Apesar do número nada animador de mais de meio milhão de casos diagnosticados de Covid-19 no Brasil até o último sábado (30/5), vários estados já preparam uma reabertura do comércio.
A cidade de São Paulo, por exemplo, começou a receber nesta segunda-feira (1/6), protocolos enviados por associações para verificar a possibilidade de reabertura de estabelecimentos comerciais dos setores de imobiliárias, concessionárias, escritórios, comércio de rua e shopping centers.
Em Brasília, os shoppings foram reabertos no último dia 27 com filas. Rio de Janeiro e Manaus também já ensaiam uma reabertura. Além dos aspectos sanitários, as empresas que retomarem suas atividades devem se atentar a aspectos legais durante o avanço do novo coronavírus.
Um dos aspectos mais relevantes é a possibilidade de a Covid-19 ser enquadrada como uma doença laboral pela Justiça do Trabalho e a possibilidade de multa por parte dos auditores fiscais do setor. A normativa passou a vigorar após o colegiado do Supremo Tribunal Federal decidir, por maioria, suspender dois artigos da Medida Provisória 927 que disciplinam as relações trabalhistas durante o período da pandemia.
O artigo 29 estabelece que o coronavírus não é doença ocupacional, exceto mediante comprovação do nexo causal. Já o artigo 31 suspendeu a atuação dos auditores fiscais do trabalho por 180 dias. Foram sete votos para declarar que as normas são inconstitucionais.
O advogado Alberto Brandão, coordenador do núcleo trabalhista do Escritório Sotto Maior & Nagel, afirma que a decisão do STF tem gerado uma enorme preocupação nas empresas. “Antes de pensar em reabertura é preciso informar os funcionários dos procedimentos que devem ser adotados e pensar em escalonar as jornadas de trabalho e, se possível, dar a possibilidade do trabalhador adotar horários alternativos”, explica.
O afastamento de funcionários que se enquadram no grupo de risco é outra medida recomendada pelo advogado. A possibilidade de alegar o Fato do príncipe em localidades em que autoridades públicas liberaram a reabertura de forma açodada é descartada por Brandão. “Isso não vai funcionar. Em Blumenau, por exemplo, foi uma das cidades pioneiras na liberação dos shopping centers, mas houve grande mobilização dos empresários pela reabertura por lá. E a responsabilidade de garantir a segurança dos funcionários é do empregador”, explica.
Ônus da prova
O colunista da ConJur e professor de pós-graduação da FMU, Ricardo Calcini, é favorável ao posicionamento do STF e destaca que é importante entender que a decisão incentiva a tomada de medidas sanitárias pelas empresas.

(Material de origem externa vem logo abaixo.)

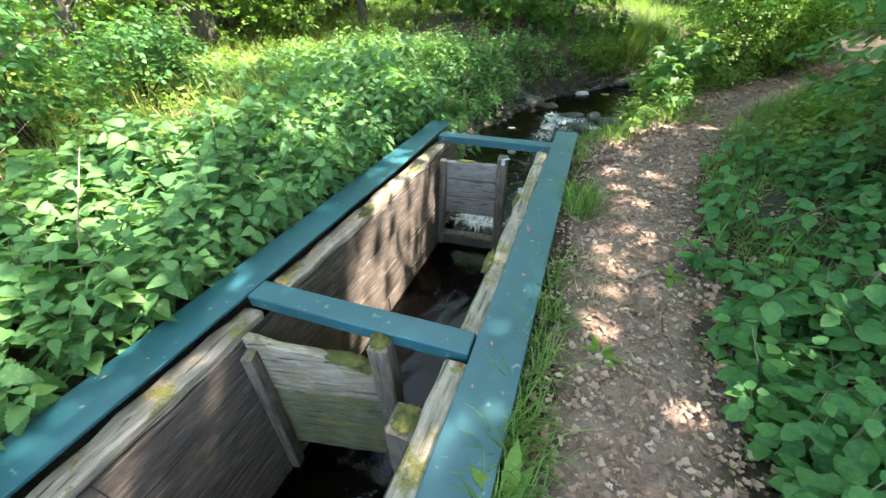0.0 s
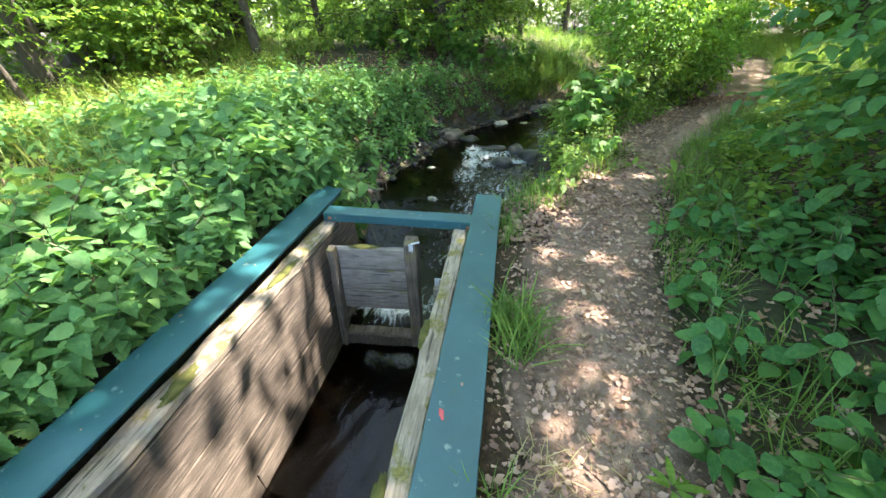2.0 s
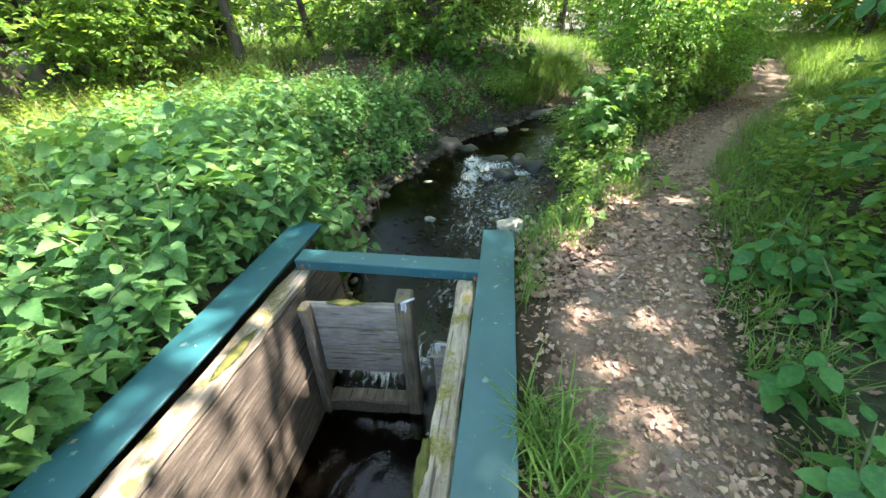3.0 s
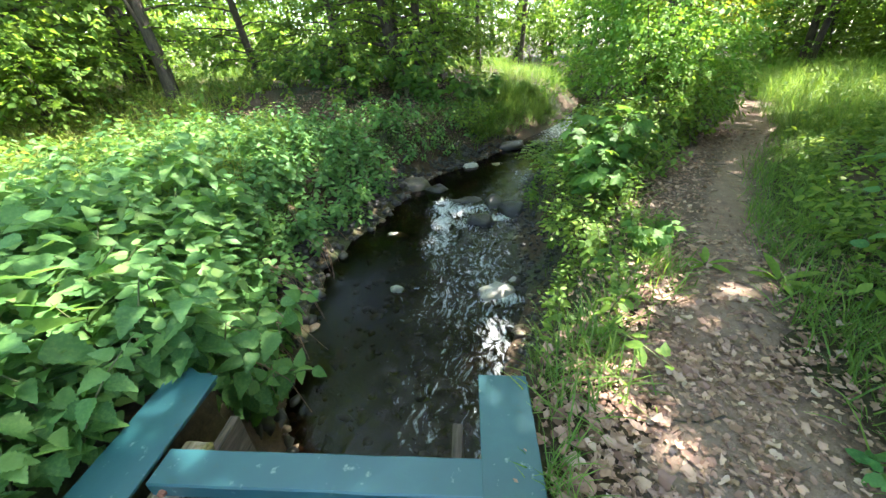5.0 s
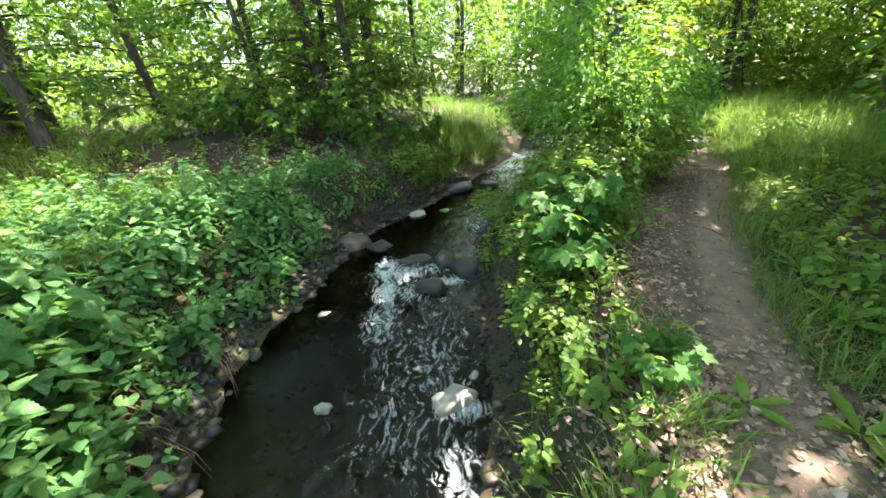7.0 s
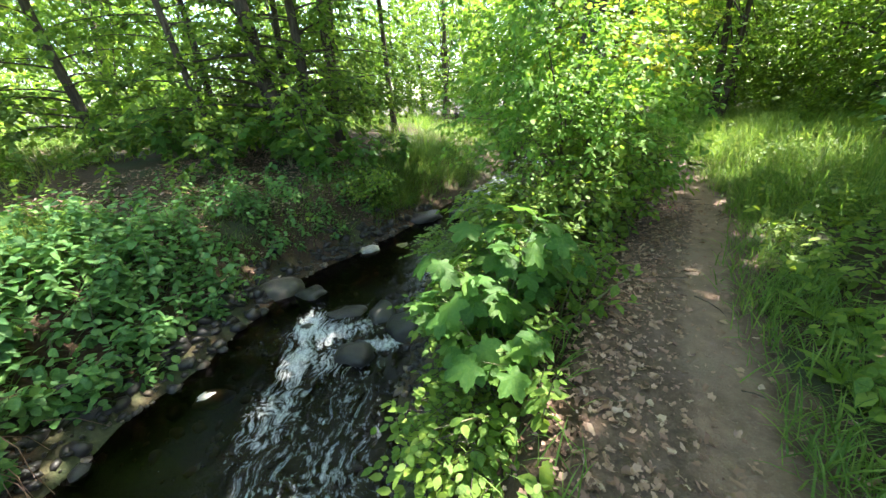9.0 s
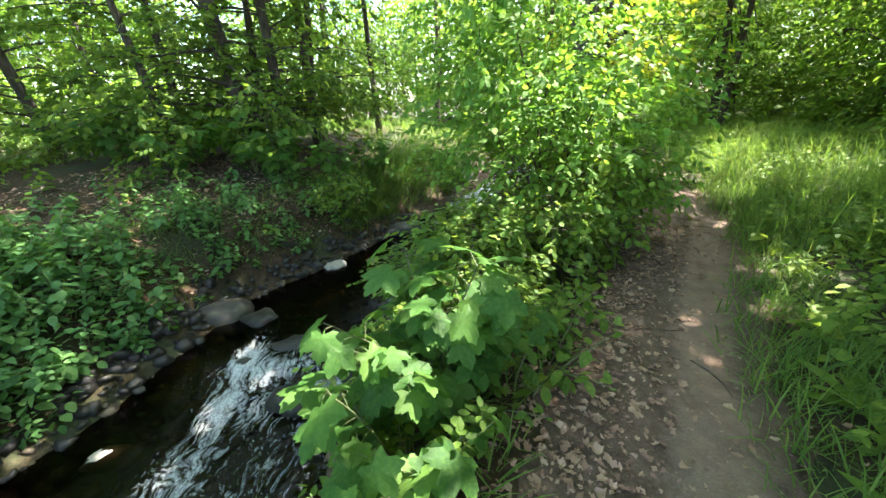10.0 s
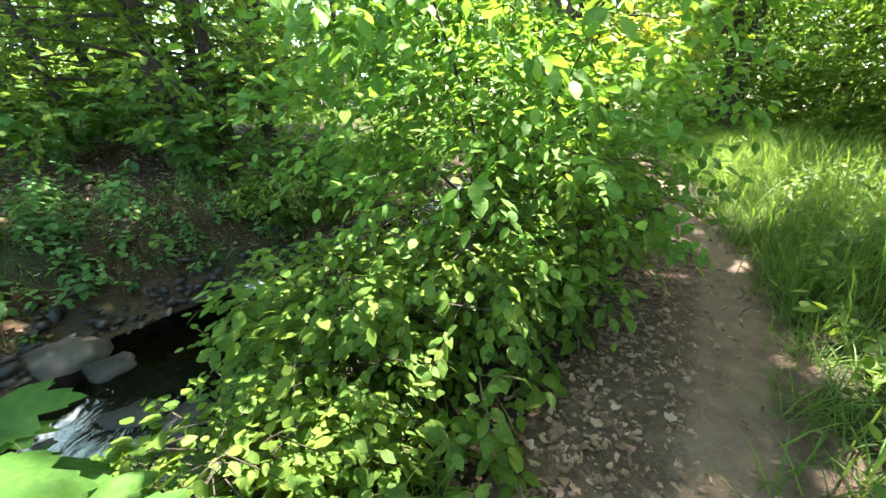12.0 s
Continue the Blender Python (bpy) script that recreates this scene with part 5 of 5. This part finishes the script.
# stout trunks at the back of the clearing
for k, (x, y, rz, s) in enumerate(((-9.2, 13.9, 100, 1.35), (-11.6, 11.2, 170, 1.5), (-10.4, 11.9, 30, 1.3), (-6.2, 14.8, 250, 1.0))):
    place_tree(BEECHES[(0, 0, 2, 1)[k]], x, y, rz, s, "stout dark beech trunk at the back of the clearing", "beech_tree", "woodland trees")
# the wood on the far left and behind
for k, (x, y, s) in enumerate(((-12.5, 13.4, 1.2), (-7.0, 12.1, 0.9), (-7.6, 4.6, 0.7), (-8.8, 7.4, 0.8), (-8.0, 1.3, 0.7), (-15.5, 16.5, 1.3), (-12, 9.0, 1.1), (-14, 4.5, 1.2), (-9.5, 3.0, 0.9), (-16, 9, 1.2), (-18, 21, 1.4), 
                               (2.5, 25, 1.1), (6.5, 27, 1.2), (11, 25.5, 1.2), (15, 22, 1.2), (17, 17.5, 1.1), (14.5, 13, 1.0), (-8, -3, 1.1), (20, 24, 1.3), (12, 32, 1.4), (-6, 30, 1.4), (0, 33, 1.4), (-15, 28, 1.4))):
    place_tree(LOW_TREES[(k + 1) % 3], x, y, 91 * k, s, "leafy woodland tree with low hanging branches")
for k, (x, y, s) in enumerate(((-8.5, 10.5, 1.0), (-11, 12, 1.2), (-10.5, 6.0, 1.0), (-8.0, 1.0, 1.0), (-12, 1.0, 1.2), 
                               (8.5, 22.5, 1.1), (5.5, 23.5, 1.0), (12, 20.5, 1.1), (14, 17.5, 1.1), (12.5, 14.5, 1.0), (10.5, 11.0, 1.0), (16, 21, 1.3), (9, 8.5, 1.0), (-13, 18, 1.2), (-14, 22, 1.3), (-8, 26, 1.4), (-12, 26, 1.4), (-17, 20, 1.4), (-2, 27, 1.4), (-10, 23, 1.2), (3.5, 28, 1.3), (-5, 25.5, 1.3))):
    place_bush("understorey_shrub", SHRUBS[k % 2], x, y, 73 * k, (s, s), "leafy green understorey shrub at the wood's edge", "shrub", "understorey shrubs")
# the dark wood's edge beyond the meadow
for k, (x, y, s) in enumerate(((11.5, 13.2, 0.55), (13.5, 15.5, 0.75), (10.8, 17.5, 0.6), (15.5, 12.5, 0.8), (8.8, 20.0, 0.7), (13.0, 19.5, 0.8), (12.5, 10.8, 0.6), (16.5, 19.5, 0.9), (18.5, 15.0, 1.0), (14.5, 24.0, 1.0), (10.5, 26.0, 1.0), (19.0, 11.5, 0.9))):
    place_tree(WOOD_TREES[k % 2], x, y, 67 * k, s, "full leafy tree at the meadow's edge", group="trees at the meadow's edge")
# the wood all round, further off
r_ = random.Random(5)
for k in range(64):
    a = radians(-100 + 200 * (k + r_.uniform(-0.4, 0.4)) / 63)
    d = r_.uniform(24, 42)
    x, y = 1 + d * math.sin(a), 6 + d * math.cos(a)
    place_tree(WOOD_TREES[k % 2], x, y, r_.uniform(0, 360), r_.uniform(0.9, 1.3), "full-crowned tree at the edge of the far wood")

# holes cut in the added crowns: a spot for sunlight, and the beam's width
GAPS = ((-1.1, 2.75, -0.55, 0.42), (-1.1, 3.3, -0.5, 0.33), (-1.1, 3.75, -0.45, 0.16), (-1.1, 2.3, -0.7, 0.26), (0.7, 2.35, 0, 0.16), (0.62, 1.95, 0, 0.12), (0.75, 3.3, 0, 0.13), (1.45, 5.28, -0.1, 0.13), (1.68, 5.36, -0.1, 0.12), (1.2, 5.2, -0.1, 0.10), (0.95, 5.5, -0.2, 0.28), (0.9, 6.3, -0.2, 0.42), (1.35, 6.9, 0.1, 0.28), (0.7, 5.8, -0.3, 0.12), (3.22, 8.05, 0, 0.12), (3.0, 7.72, 0, 0.09), (-3.2, 1.2, 0.4, 0.3),
        (-6.5, 6.0, 0.3, 0.6), (-5.0, 4.0, 0.3, 0.4), (2.7, 9.4, 1.2, 0.6), (2.1, 8.7, 0.2, 0.6), (1.5, 7.6, 0.3, 0.16), (3.2, 10.0, 1.6, 0.6), (-2.1, 6.9, -1.0, 0.14), (-1.95, 9.0, -1.0, 0.16), (-1.9, 7.7, -1.0, 0.10), (8.5, 13.0, 0, 1.4), (6.0, 11.0, 0.3, 0.5), (0.27, 6.84, -1.1, 0.2), (2.4, 9.2, 0.5, 0.6), (-1.2, 8.45, -1.2, 0.08), (-2.0, 3.0, 0.4, 0.25), (-2.7, 2.2, 0.4, 0.3), (-3.4, 3.2, 0.4, 0.35), (-2.1, 1.6, 0.4, 0.26), (-1.8, 0.8, 0.4, 0.2), (-2.6, 0.9, 0.4, 0.25), (-1.9, 4.2, 0.4, 0.2), (0.85, 2.8, 0, 0.11), (0.6, 3.9, 0, 0.12), (0.9, 1.55, 0, 0.09), (0.75, 4.4, 0, 0.14), (1.85, 8.15, 0.2, 0.3), (1.25, 5.0, 0, 0.1), (-2.4, 1.6, 0.4, 0.4), (-3.0, 2.8, 0.4, 0.42), (-2.2, 3.6, 0.4, 0.3), (-4.2, 3.6, 0.3, 0.5), (-3.4, 5.2, 0.3, 0.3), (2.6, 9.6, 1.6, 0.5), (1.6, 7.75, 0.5, 0.2), (1.42, 7.45, 0.55, 0.2), (1.75, 8.15, 0.3, 0.3), (1.5, 8.35, 0.3, 0.36), (2.4, 9.3, 0.8, 0.5), (2.0, 8.9, 0.4, 0.4), (5.4, 13.5, 2.6, 1.1), (-1.9, 4.6, 0.4, 0.25), (-1.75, 3.3, 0.4, 0.2), (0.75, 5.2, 0, 0.25), (0.6, 4.7, 0, 0.2), (2.9, 9.6, 1.3, 0.4), (3.3, 9.8, 0.8, 0.4), (1.5, 2.6, 0.3, 0.12), (2.2, 3.4, 0.5, 0.2), (1.9, 4.4, 0.4, 0.16), (2.6, 2.8, 1.0, 0.28), (0.62, 2.62, 0, 0.1), (0.8, 2.95, 0, 0.11), (0.66, 3.6, 0, 0.11), (0.5, 2.2, 0, 0.08), (0.95, 3.9, 0, 0.1), (6.8, 12.3, 0.3, 0.7), (7.6, 11.2, 0.4, 0.7), (3.9, 8.0, 0.3, 0.25), (4.6, 8.6, 0.3, 0.35), (3.6, 7.0, 0.3, 0.2))


def shade_tree(x, y, seed, height, girth, crown_r, low, deep, sprays):
    """A tall tree added to block sun and sky, its crown cut open along chosen sunbeams."""
    trunk, crown = tree_meshes(seed, height, girth, crown_r, low, deep, sprays, 0.20, lean=0.8, lumps=30)
    top = new("tree")
    top.matrix_basis = pose(x, y, float(ground_z(x, y)))
    tagged(top, "tall tree added to shade the ground below", "tree", "woodland trees")
    part("trunk", trunk, top)
    v = np.empty(len(crown.vertices) * 3, np.float32)
    crown.vertices.foreach_get("co", v)
    v = v.reshape(-1, 4, 3)
    c = v.mean(1) + np.array(top.matrix_basis.translation)
    keep = np.ones(len(v), bool)
    sd = np.array(SUN_DIR)
    flat = c - (c[:, 2:3] / sd[2]) * sd
    wobble = 0.5 + 0.5 * wave(flat[:, 0], flat[:, 1], 17.0, 0.8)
    for gx_, gy_, gz_, w in GAPS:
        q = c - (gx_, gy_, gz_)
        keep &= (np.linalg.norm(q - (q @ sd)[:, None] * sd, axis=1) > w * (0.7 + 0.5 * wobble)) | (rng.random(len(v)) < 0.15)
    v = v[keep]
    f = SIMPLE[1][None] + (np.arange(len(v)) * 4)[:, None, None]
    part("crown", mesh_np("crown", v.reshape(-1, 3), f.reshape(-1, 3), TREE_LEAF), top)


# added crowns, placed for the shade they cast, mostly out of view
for k, (x, y, n, wide) in enumerate(((8.0, 2.0, 500, 4.2), (9.8, 7.2, 650, 4.2), (6.0, -3.5, 350, 4.2), (6.3, 4.8, 8200, 8.2), (-11.0, 10.7, 350, 4.2), (-4.5, -2.6, 1100, 5.6), (11.5, 11.5, 900, 4.2), (0.5, -5.5, 300, 4.2), (-9.6, 8.6, 800, 5.5), (9.2, 11.2, 600, 4.2), (4.2, 0.8, 800, 4.2), (4.0, 12.4, 1400, 4.7), (8.6, 8.8, 500, 4.2), (10.6, 17.0, 900, 6.3), (0.4, 18.8, 600, 4.2), (-1.2, 16.6, 1500, 6.4), (5.3, 17.2, 1800, 4.3), (-9.0, 14.3, 1700, 6.6))):
    shade_tree(x, y, 91 + k, 13 + k % 3, 0.09 if y > 15 else 0.20 + 0.02 * (k % 3), wide, 5.5 + 0.3 * (k % 3), 6.0, n)


# ---- fallen leaves ----
def litter(name, pts, size, label):
    p = np.asarray(pts, float)
    pieces = []
    for k, shape in enumerate(DEAD):
        q = p[k::len(DEAD)]
        n = len(q)
        at = np.c_[q, ground_z(q[:, 0], q[:, 1]) + rng.uniform(0.008, 0.016, n)]
        pieces.append(scatter(shape, at, rng.uniform(0, 6.3, n), rng.normal(0, 0.24, n), rng.normal(0, 0.3, n), size[0] + (size[1] - size[0]) * rng.random(n) ** 1.6))
    v, f = join(pieces)
    return tagged(new(name, mesh_np(name, v, f, LITTER)), label, "leaves", kind="stuff")


def litter_places(n, y0, y1, mean, sd):
    y = rng.uniform(y0, y1, n)
    x = path_mid(y) + rng.normal(mean, sd, n)
    ok = np.array([(not (np.interp(b, LEFT_Y, LEFT_X) - 0.3 < a < np.interp(b, RIGHT_Y, RIGHT_X) + 0.2)) for a, b in zip(x, y)])
    return np.c_[x, y][ok]


litter("fallen_leaves", litter_places(11500, -0.2, 4.9, 0.03, 0.34), (0.012, 0.058), "brown fallen leaves scattered over the path")
litter("fallen_leaves", litter_places(1700, 4.6, 6.1, 0.05, 0.40), (0.014, 0.075), "brown fallen leaves scattered over the path")
litter("fallen_leaves", litter_places(1600, 4.0, 5.9, -0.48, 0.17), (0.03, 0.095), "tan fallen leaves heaped at the path's edge")
litter("fallen_leaves", litter_places(700, 5.5, 10.5, 0.1, 0.5), (0.015, 0.05), "brown fallen leaves scattered along the path")
litter("fallen_leaves", litter_places(4200, 5.6, 9.9, -0.62, 0.27), (0.02, 0.075), "brown fallen leaves under the bush")
litter("fallen_leaves", litter_places(1800, 0.2, 6.5, 1.3, 0.55), (0.035, 0.08), "brown fallen leaves on the shaded bank")


def slope_places(n):
    y = rng.uniform(9.4, 15.5, n)
    return np.c_[np.interp(y, LEFT_Y, LEFT_X) - rng.uniform(0.35, 4.5, n), y]


litter("fallen_leaves", slope_places(8500), (0.03, 0.10), "brown fallen leaves on the slope across the stream")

“Segundo o artigo 29 da MP 927, todos que contraíssem a Covid-19 precisariam comprovar nexo causal, pois a presunção seria a de que a doença viral não teria sido contraída no trabalho. Não se pode dizer, de forma alguma, que o STF tenha decidido que a Covid-19 seja doença do trabalho ou acidente de trabalho. Era uma questão de ônus da prova e caberia ao empregado lutar contra a presunção”, explica.
Calcini lembra que, “comprovada a não observância das regras de segurança, por conduta negligente da empresa, colocando em risco a integridade física dos seus empregados, há nexo causal apto a imputar a responsabilidade empresa pela ocorrência da doença ocupacional”. “Contudo, se na particularidade do caso, por exemplo, ficar evidenciada a culpa exclusiva da vítima por ter contraído Covid-19, naturalmente rompe-se o nexo de causalidade, afastando o coronavírus como doença equiparada a acidente do trabalho.”
Outro ponto da MP 927 que foi suspenso pelo Supremo foi o artigo 31. Para o advogado trabalhista Lívio Enescu, o artigo violava o direito do trabalhador. “Em relação à regra disposta no artigo 31, da mesma MP, o STF entendeu que a absurda restrição a atuação dos auditores fiscais do trabalho repete a ofensa contra a saúde dos trabalhadores, mitigando por demais o combate à pandemia e diminuindo nesse momento tão difícil e excepcional a fiscalização no cumprimento pelas empresas dos direitos trabalhistas, nessa situação de risco iminente. Essa pandemia de péssimas MPs que estão sendo editadas pelo Executivo violam o Direito do Trabalho e prejudicam os trabalhadores. Isso é uma verdadeira tragédia”, lamenta.